It is said that Vladimir Lenin once called Soviet sympathizers in Western countries "useful idiots" for unwittingly advancing the cause of revolutionary Russia. Were the Bolshevik leader alive today, he might apply the same label to German environmentalists, whose influence over their country’s energy policy has been an inadvertent, but essential factor in Moscow’s post-Cold War rise.I understand Greens are socialists--but haven't they recognized Putin isn't?
Two decades of stringent environmental regulations have made Germany, Europe’s largest economy, increasingly dependent on natural gas from Russia, the world’s largest exporter. Of course, economic leverage translates seamlessly into political power, and Russia’s sway over German foreign policy has been conspicuous as the recent imbroglio in Georgia has continued to play out.
In fact, Germany has the means to power its economy without Russian natural gas, so energy dependence is unnecessary. For starters, it is home to the largest reserves of coal in Europe.

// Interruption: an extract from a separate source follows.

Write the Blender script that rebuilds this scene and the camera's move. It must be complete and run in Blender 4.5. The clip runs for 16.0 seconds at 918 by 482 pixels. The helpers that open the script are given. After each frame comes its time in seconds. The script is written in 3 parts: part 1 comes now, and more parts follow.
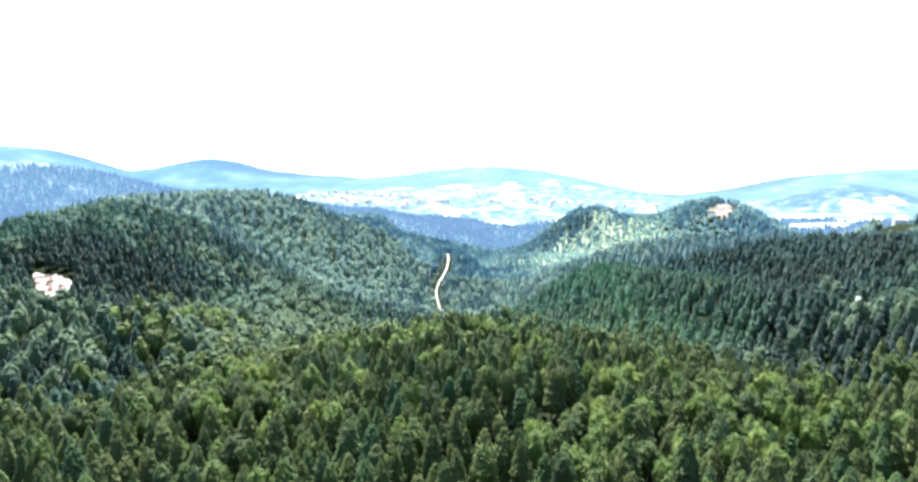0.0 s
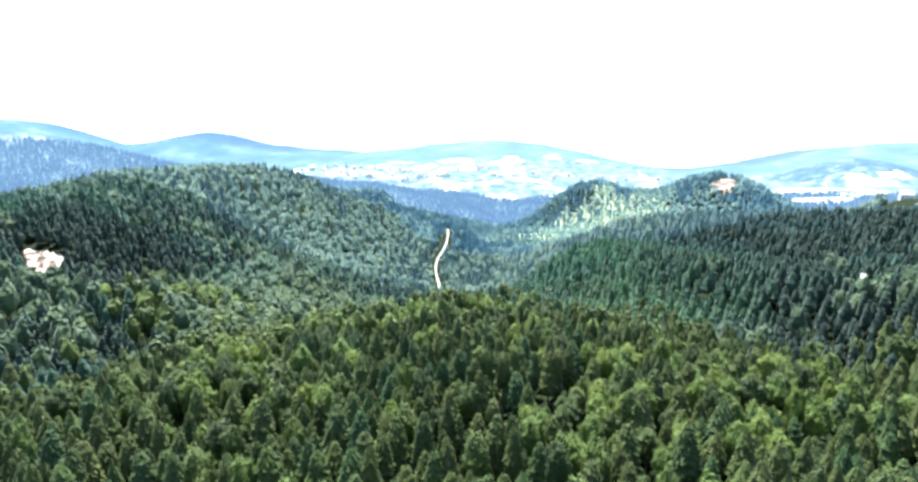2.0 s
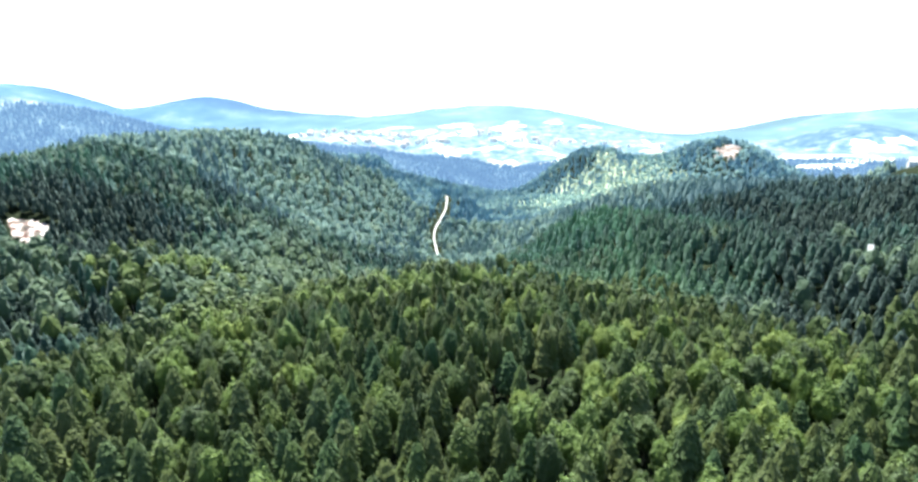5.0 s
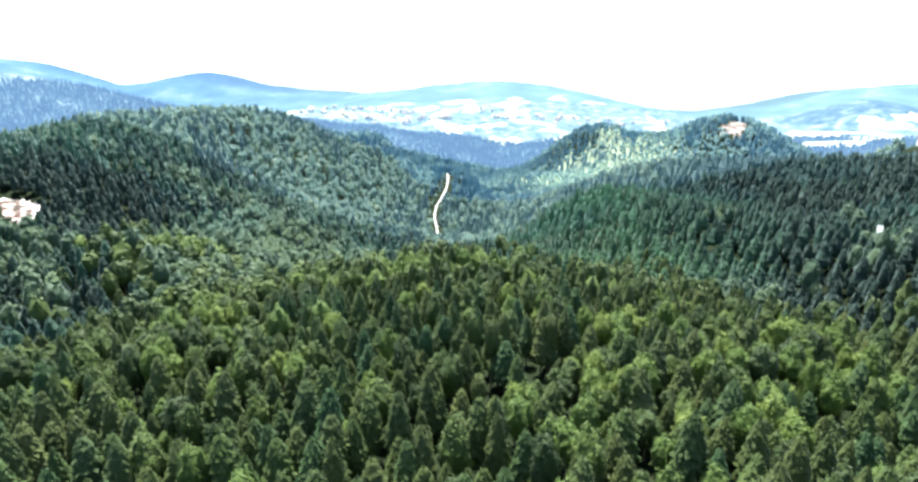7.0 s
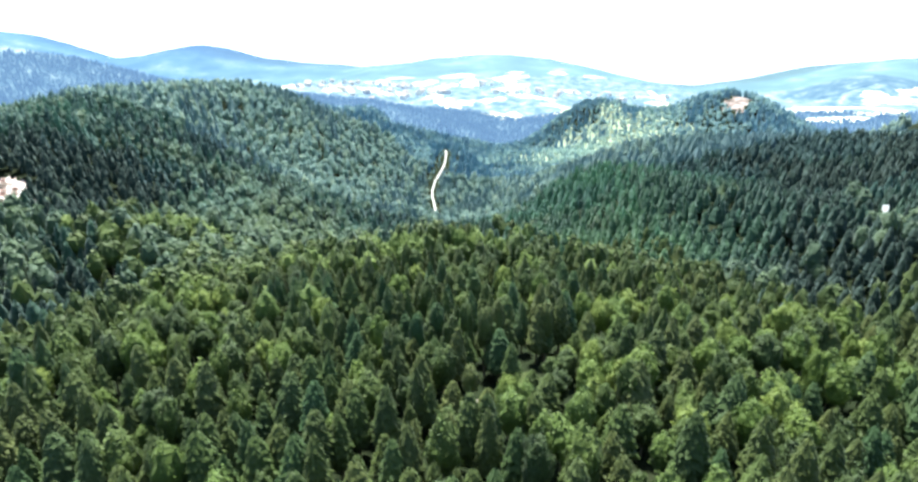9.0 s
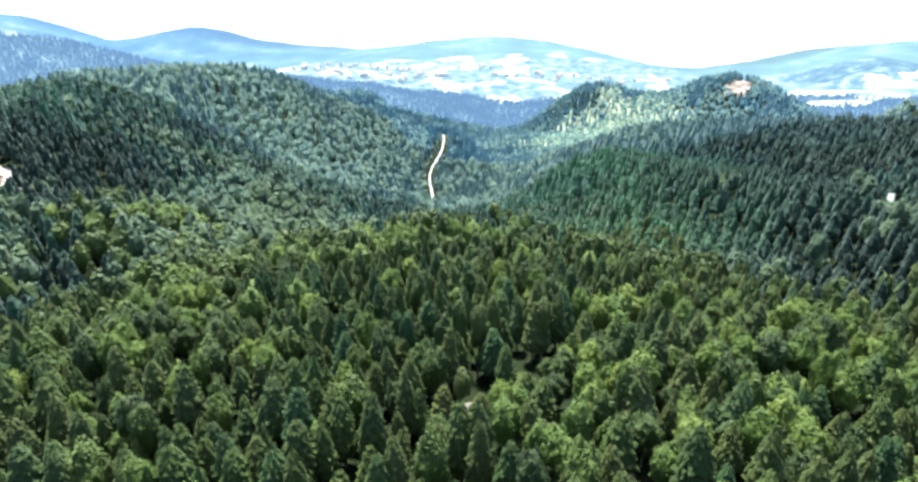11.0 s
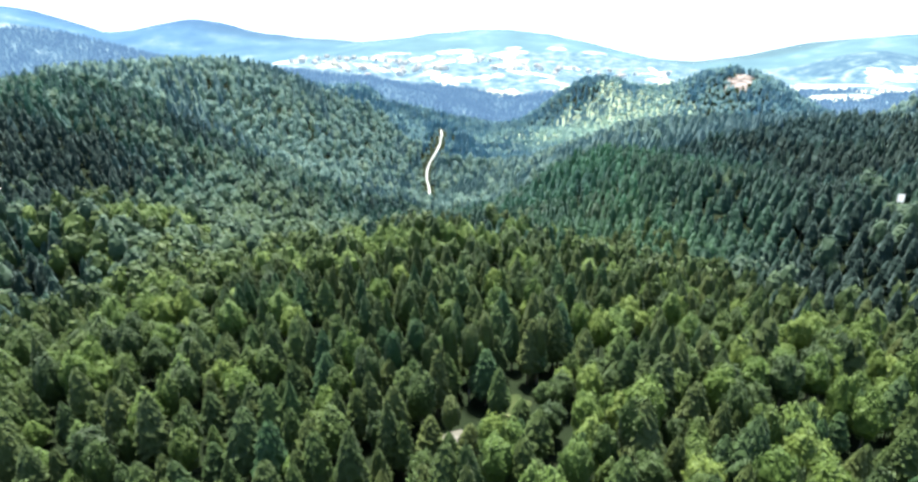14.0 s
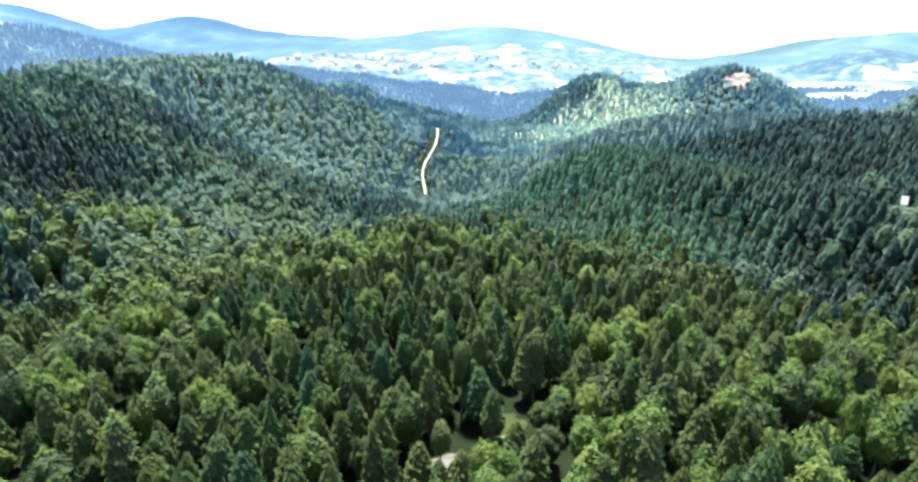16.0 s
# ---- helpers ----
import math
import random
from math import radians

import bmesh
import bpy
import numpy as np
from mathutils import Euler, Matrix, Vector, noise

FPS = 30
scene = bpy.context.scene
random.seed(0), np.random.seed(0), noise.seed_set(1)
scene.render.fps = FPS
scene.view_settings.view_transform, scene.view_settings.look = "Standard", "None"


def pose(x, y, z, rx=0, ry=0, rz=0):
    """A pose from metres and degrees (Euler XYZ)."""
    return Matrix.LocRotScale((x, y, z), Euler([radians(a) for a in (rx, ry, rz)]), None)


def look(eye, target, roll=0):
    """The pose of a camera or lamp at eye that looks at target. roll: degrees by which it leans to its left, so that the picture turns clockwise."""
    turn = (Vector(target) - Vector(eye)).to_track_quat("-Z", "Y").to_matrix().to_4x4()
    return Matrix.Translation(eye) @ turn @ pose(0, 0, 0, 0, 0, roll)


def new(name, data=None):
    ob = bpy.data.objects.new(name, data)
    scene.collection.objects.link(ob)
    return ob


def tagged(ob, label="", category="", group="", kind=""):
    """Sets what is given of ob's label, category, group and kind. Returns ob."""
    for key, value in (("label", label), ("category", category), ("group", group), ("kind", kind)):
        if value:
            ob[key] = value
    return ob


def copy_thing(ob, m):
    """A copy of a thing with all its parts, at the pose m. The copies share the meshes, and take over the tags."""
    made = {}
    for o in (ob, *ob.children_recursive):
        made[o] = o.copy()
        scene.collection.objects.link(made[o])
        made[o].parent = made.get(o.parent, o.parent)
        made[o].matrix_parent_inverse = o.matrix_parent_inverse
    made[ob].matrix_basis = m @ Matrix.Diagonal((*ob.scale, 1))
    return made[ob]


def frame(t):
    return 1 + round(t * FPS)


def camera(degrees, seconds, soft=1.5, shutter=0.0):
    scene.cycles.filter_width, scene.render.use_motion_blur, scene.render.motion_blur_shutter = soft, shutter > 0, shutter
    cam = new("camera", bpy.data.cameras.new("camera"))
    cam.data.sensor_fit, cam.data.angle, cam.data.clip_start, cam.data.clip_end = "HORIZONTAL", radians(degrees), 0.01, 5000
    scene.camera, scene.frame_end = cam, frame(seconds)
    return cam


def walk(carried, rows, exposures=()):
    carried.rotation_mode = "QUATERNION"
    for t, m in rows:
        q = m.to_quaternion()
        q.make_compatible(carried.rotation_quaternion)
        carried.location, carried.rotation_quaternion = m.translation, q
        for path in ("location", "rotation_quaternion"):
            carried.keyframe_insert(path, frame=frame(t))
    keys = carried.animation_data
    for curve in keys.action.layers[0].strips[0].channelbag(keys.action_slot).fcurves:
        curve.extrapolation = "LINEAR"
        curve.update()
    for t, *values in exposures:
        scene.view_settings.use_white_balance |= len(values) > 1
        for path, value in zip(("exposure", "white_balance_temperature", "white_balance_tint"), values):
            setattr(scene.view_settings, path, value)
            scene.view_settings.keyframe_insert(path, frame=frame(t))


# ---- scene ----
cam = camera(79, 16.0, soft=2.8)
PATH = [
    (0.0, look((-0.114, 0.252, 80.359), (0.357, 99.538, 68.440), -0.09)),
    (0.5, look((0.323, 1.841, 80.415), (0.706, 100.984, 67.360), -0.05)),
    (1.0, look((0.787, 3.446, 80.455), (1.114, 102.421, 66.183), -0.04)),
    (1.5, look((1.273, 5.025, 80.500), (1.561, 103.837, 65.139), -0.06)),
    (2.0, look((1.789, 6.624, 80.534), (2.070, 105.251, 64.026), -0.08)),
    (2.5, look((2.263, 8.224, 80.585), (2.533, 106.670, 63.027), -0.07)),
    (3.0, look((2.728, 9.783, 80.617), (2.961, 108.019, 61.917), -0.08)),
    (3.5, look((3.184, 11.236, 80.630), (3.382, 109.306, 61.080), -0.07)),
    (4.0, look((3.640, 12.753, 80.647), (3.841, 110.622, 60.114), -0.06)),
    (6.5, look((5.785, 20.351, 80.915), (5.568, 117.082, 55.557), -0.03)),
    (7.0, look((6.240, 21.949, 80.929), (5.917, 118.404, 54.540), -0.04)),
    (7.5, look((6.672, 23.483, 80.985), (6.341, 119.660, 53.598), -0.04)),
    (8.0, look((7.113, 25.046, 81.007), (6.823, 120.898, 52.507), -0.06)),
    (8.5, look((7.488, 26.583, 81.063), (7.233, 122.138, 51.583), -0.02)),
    (9.0, look((7.835, 28.221, 81.086), (7.637, 123.435, 50.522), 0.03)),
    (11.5, look((9.626, 36.341, 81.754), (9.638, 130.554, 48.228), 0.05)),
    (12.0, look((9.985, 38.022, 81.852), (10.006, 132.174, 48.158), 0.05)),
    (12.5, look((10.281, 39.684, 81.981), (10.360, 133.770, 48.100), 0.04)),
    (13.0, look((10.560, 41.331, 82.126), (10.644, 135.343, 48.040), 0.05)),
    (13.5, look((10.861, 42.941, 82.291), (10.979, 136.898, 48.055), 0.08)),
    (14.0, look((11.153, 44.603, 82.457), (11.284, 138.511, 48.086), 0.13)),
    (14.5, look((11.424, 46.278, 82.605), (11.666, 140.126, 48.074), 0.10)),
    (15.0, look((11.708, 48.013, 82.732), (12.055, 141.806, 48.049), 0.13)),
    (15.5, look((11.999, 49.637, 82.842), (12.425, 143.389, 48.049), 0.15)),
    (16.0, look((12.245, 51.278, 82.936), (12.879, 145.029, 48.148), 0.20)),
]
walk(cam, PATH, exposures=[(0.0, 2.02, 6020, 4), (16.0, 1.78, 6020, 2)])

# ---------------------------------------------------------------- sky and sun
SUN_AZ, SUN_EL = -14.0, 72.0          # degrees from straight ahead, and above the horizon
world = bpy.data.worlds.new("sky")
scene.world = world
world.use_nodes = True
wn, wl = world.node_tree.nodes, world.node_tree.links
sky = wn.new("ShaderNodeTexSky")
sky.sky_type, sky.sun_disc = "NISHITA", False
sky.sun_elevation, sky.sun_rotation = radians(SUN_EL), radians(SUN_AZ)
sky.air_density, sky.dust_density, sky.ozone_density = 1.0, 1.6, 1.0
wn["Background"].inputs[1].default_value = 0.078
wl.new(sky.outputs[0], wn["Background"].inputs[0])
sun = new("sun", bpy.data.lights.new("sun", "SUN"))
sun.data.energy, sun.data.angle, sun.data.color = 5.0, radians(7.0), (1.0, 0.95, 0.86)
sa, se = radians(SUN_AZ), radians(SUN_EL)
sun.matrix_world = look((0, 0, 300), (-math.sin(sa) * math.cos(se), -math.cos(sa) * math.cos(se), 300 - math.sin(se)))


# ---------------------------------------------------------------- materials
def material(name):
    m = bpy.data.materials.new(name)
    m.use_nodes = True
    return m, m.node_tree.nodes, m.node_tree.links, m.node_tree.nodes["Principled BSDF"]


def ramp(nodes, stops):
    r = nodes.new("ShaderNodeValToRGB")
    while len(r.color_ramp.elements) < len(stops):
        r.color_ramp.elements.new(0.5)
    for e, (p, c) in zip(r.color_ramp.elements, stops):
        e.position, e.color = p, (*c, 1)
    return r


def noise_node(nodes, links, scale, detail=4, rough=0.6):
    geo = nodes.new("ShaderNodeNewGeometry")
    n = nodes.new("ShaderNodeTexNoise")
    n.inputs["Scale"].default_value, n.inputs["Detail"].default_value, n.inputs["Roughness"].default_value = scale, detail, rough
    links.new(geo.outputs["Position"], n.inputs["Vector"])
    return n


def mix_colour(nodes, links, fac, a, b, kind="MIX"):
    m = nodes.new("ShaderNodeMix")
    m.data_type, m.blend_type = "RGBA", kind
    for sock, v in ((m.inputs[0], fac), (m.inputs[6], a), (m.inputs[7], b)):
        if isinstance(v, bpy.types.NodeSocket):
            links.new(v, sock)
        else:
            sock.default_value = v if isinstance(v, float) else (*v, 1)
    return m.outputs[2]


def foliage(name, stops, single, translucent=0.14, fine=1.6, sheen=0.06, sheen_tint=(0.9, 1.0, 0.85), mottle=0.45):
    """Leaves or needles: hue by tree, mottled by clump and by spray, some light let through."""
    m, n, l, p = material(name)
    if single:
        src = n.new("ShaderNodeObjectInfo").outputs["Random"]
    else:
        a = n.new("ShaderNodeAttribute")
        a.attribute_name = "tint"
        src = a.outputs["Fac"]
    r = ramp(n, stops)
    l.new(src, r.inputs[0])
    n1 = noise_node(n, l, 0.35, 3)
    n2 = noise_node(n, l, fine, 3)
    lo, hi = [[1 + (v - 1) * mottle for v in q] for q in ((0.4, 0.48, 0.45), (1.6, 1.5, 1.3))]
    c = mix_colour(n, l, n1.outputs[0], lo, hi)
    c = mix_colour(n, l, 1.0, r.outputs[0], c, "MULTIPLY")
    d = mix_colour(n, l, n2.outputs[0], (0.5, 0.56, 0.54), (1.45, 1.40, 1.34))
    c = mix_colour(n, l, 1.0, c, d, "MULTIPLY")
    l.new(c, p.inputs["Base Color"])
    p.inputs["Roughness"].default_value = 0.62
    p.inputs["Specular IOR Level"].default_value = 0.25
    p.inputs["Sheen Weight"].default_value, p.inputs["Sheen Roughness"].default_value = sheen, 0.55
    p.inputs["Sheen Tint"].default_value = (*sheen_tint, 1)
    t = n.new("ShaderNodeBsdfTranslucent")
    l.new(c, t.inputs[0])
    mx = n.new("ShaderNodeMixShader")
    mx.inputs[0].default_value = translucent
    l.new(p.outputs[0], mx.inputs[1])
    l.new(t.outputs[0], mx.inputs[2])
    l.new(mx.outputs[0], n["Material Output"].inputs[0])
    return m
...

But thanks to the European Union’s marquee climate-change mitigation policy--the continent-wide Emission Trading Scheme--the economics of power production have shifted decidedly against coal because its combustion releases the most greenhouse gases of any conventional fuel source.
Given that coal is currently taboo, Germany could meet its energy needs by expanding the use of nuclear energy, which emits no carbon dioxide when used to generate electricity. Yet the environmental movement in Germany opposes nuclear energy because its waste is difficult and dangerous to store. In 2000, environmentalists won passage of the Nuclear Exit Law, which commits German utilities to phasing out nuclear power by 2020. [NOfP note: Chancellor Angela Merkel has proposed repealing the latter law.]
Rather than coal or nuclear, the environmental movement prefers sustainable sources of power such as wind and solar, and it has convinced the German government to grant generous subsidies to the renewable energy industry. But despite these investments, renewables are still too costly to displace conventional energy sources, which is why wind and solar power account for less than 2 percent of Germany’s primary energy production, according to government figures.